The situation we find ourselves in is immensely ironic. In Iran, some of the same people who last year were singing ‘for Afghan kids’ now see Afghans as the sole source of their hardships, hardships which force many to leave everything behind and join their Afghan counterparts on a perilous journey on small boats, to a country where they are both demonised and dehumanised in the political discourse. We, Iranians and Afghans, are quite literally in the same boat - whether we talk about religious extremism governing our countries that kills women, the oppression that drives us from our homes, or the political discourse that continuously makes us into an ‘Other’ anywhere we dare to call home. The dangerous forces of racism and nationalism obscure these glaring similarities and instead pit us against each other, killing the ideals of a progressive and inclusive movement along with it.

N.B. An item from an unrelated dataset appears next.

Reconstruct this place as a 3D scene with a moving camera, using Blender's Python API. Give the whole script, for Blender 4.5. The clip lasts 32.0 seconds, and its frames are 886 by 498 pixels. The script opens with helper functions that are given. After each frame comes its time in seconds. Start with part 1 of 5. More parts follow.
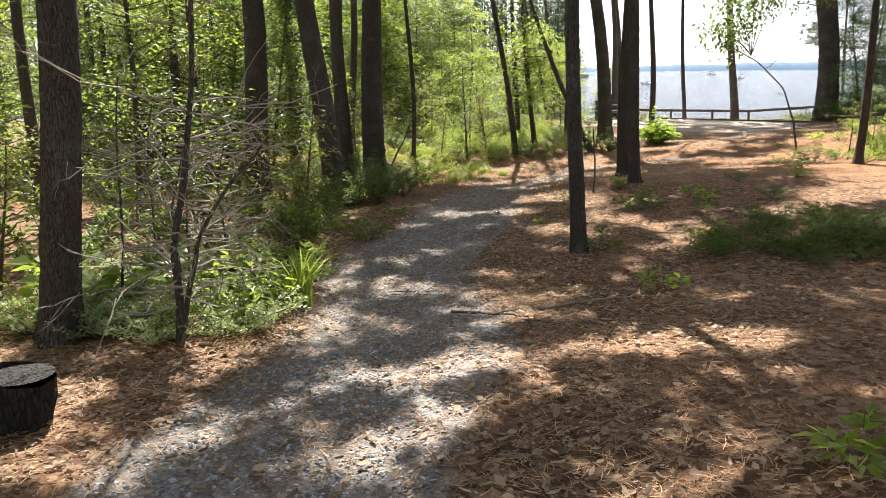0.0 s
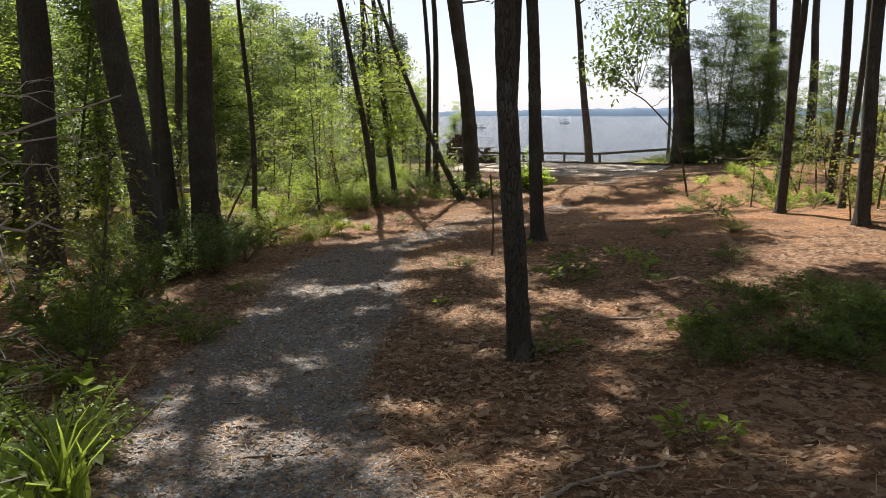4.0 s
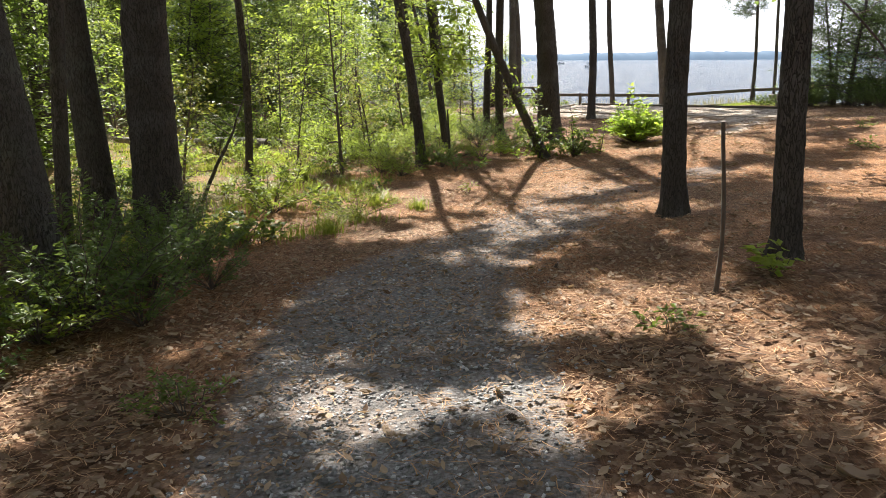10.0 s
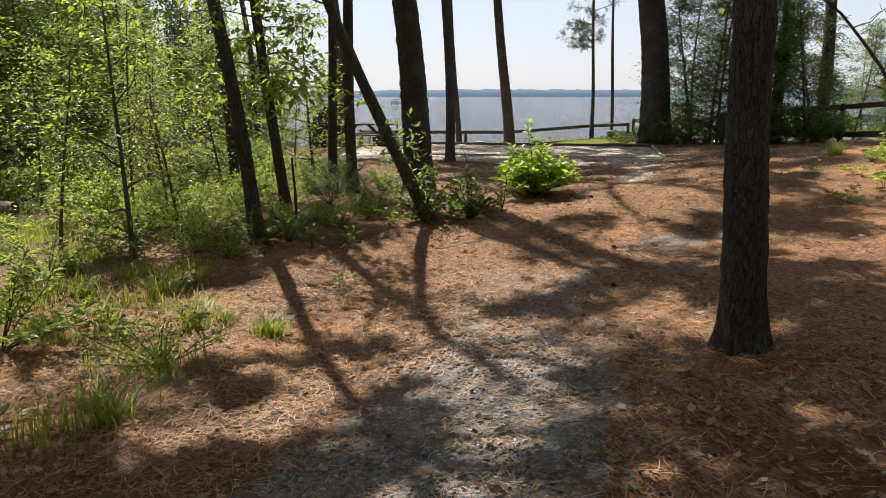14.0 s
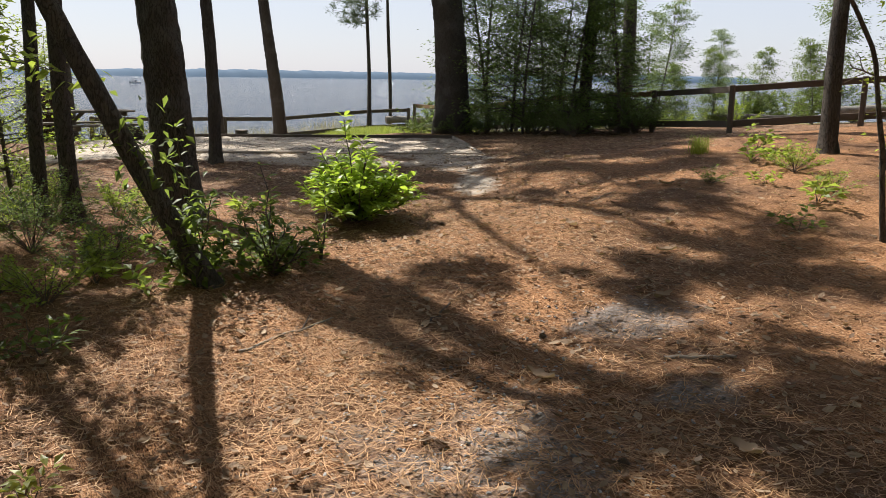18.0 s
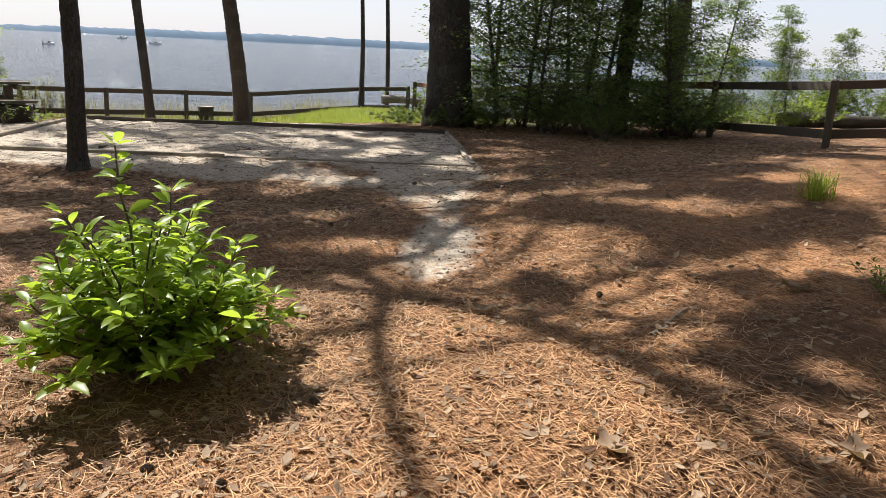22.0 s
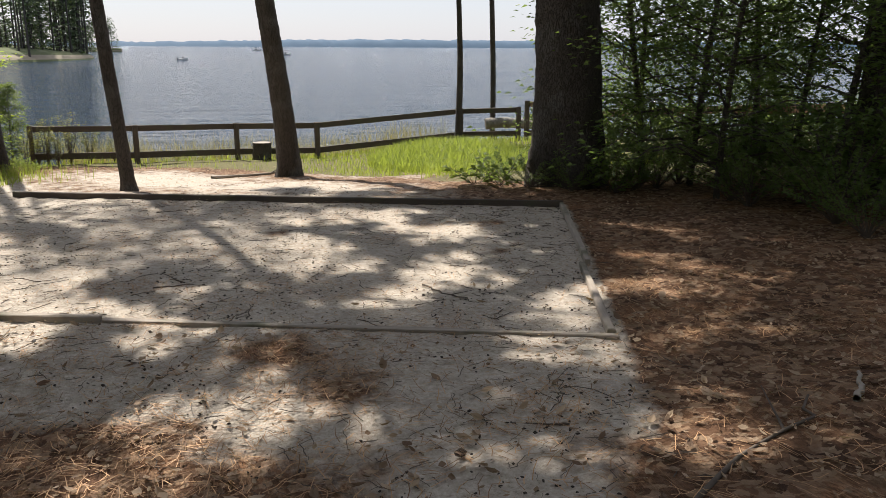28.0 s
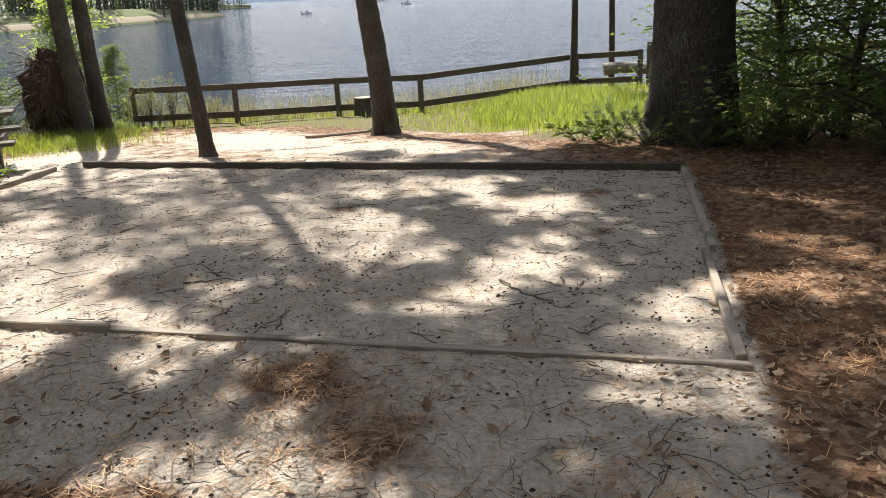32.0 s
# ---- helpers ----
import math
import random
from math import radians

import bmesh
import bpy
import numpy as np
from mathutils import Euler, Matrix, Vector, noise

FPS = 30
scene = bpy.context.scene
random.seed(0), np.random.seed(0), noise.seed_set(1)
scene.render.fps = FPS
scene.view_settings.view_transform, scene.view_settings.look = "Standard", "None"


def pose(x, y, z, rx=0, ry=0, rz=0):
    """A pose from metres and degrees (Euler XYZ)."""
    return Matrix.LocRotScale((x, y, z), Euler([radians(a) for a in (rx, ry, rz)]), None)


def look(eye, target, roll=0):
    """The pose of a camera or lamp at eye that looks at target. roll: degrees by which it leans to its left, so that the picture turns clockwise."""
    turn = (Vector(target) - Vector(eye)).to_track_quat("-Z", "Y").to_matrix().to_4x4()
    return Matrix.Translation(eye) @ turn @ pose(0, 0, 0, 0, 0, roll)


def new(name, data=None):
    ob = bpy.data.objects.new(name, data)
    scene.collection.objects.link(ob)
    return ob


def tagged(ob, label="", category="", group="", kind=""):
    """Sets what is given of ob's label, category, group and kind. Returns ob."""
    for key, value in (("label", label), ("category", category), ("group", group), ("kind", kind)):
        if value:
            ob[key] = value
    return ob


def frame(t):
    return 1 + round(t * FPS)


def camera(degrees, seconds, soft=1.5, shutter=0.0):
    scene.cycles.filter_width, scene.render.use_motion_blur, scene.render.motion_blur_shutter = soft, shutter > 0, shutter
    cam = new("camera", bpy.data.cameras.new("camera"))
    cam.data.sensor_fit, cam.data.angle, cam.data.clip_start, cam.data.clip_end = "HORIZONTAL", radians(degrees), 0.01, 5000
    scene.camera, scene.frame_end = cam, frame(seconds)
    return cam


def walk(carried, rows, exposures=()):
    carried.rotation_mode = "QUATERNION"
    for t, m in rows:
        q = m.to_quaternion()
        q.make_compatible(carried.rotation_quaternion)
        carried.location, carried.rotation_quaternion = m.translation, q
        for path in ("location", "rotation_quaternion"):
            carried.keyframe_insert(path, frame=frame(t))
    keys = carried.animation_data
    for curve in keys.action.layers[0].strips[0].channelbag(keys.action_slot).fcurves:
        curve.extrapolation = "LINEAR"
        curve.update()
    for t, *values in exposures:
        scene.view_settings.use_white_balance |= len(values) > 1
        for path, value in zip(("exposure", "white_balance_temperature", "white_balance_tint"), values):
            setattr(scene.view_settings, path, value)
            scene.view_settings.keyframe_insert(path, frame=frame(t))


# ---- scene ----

Last year, early on in the movement, a double of the key slogan Woman, Life, Freedom was manufactured by - what later became obvious was - the Iranian regime: Man, Nation, Prosperity. This movement often feels like an aggressive dance between these two doubles and the orchestrated hatred of Afghans is the latest form this dance has taken. Brutally holding a mirror up to Iranian society - especially those who see themselves as champions of a progressive movement - it forces us to face the unquestioned beliefs and prejudices that have sustained systematic oppression in our country for decades. Afghans have rightly pointed out the striking absence of any kind of anti-racist movements in Iranian society until now, raising the important question of whether we and our movement are capable of standing up to racism and surviving this brutal dance, or whether this moment becomes the one we look back on with regret as the point of irreparable damage to the unity, progress, and ideals of a once-progressive movement.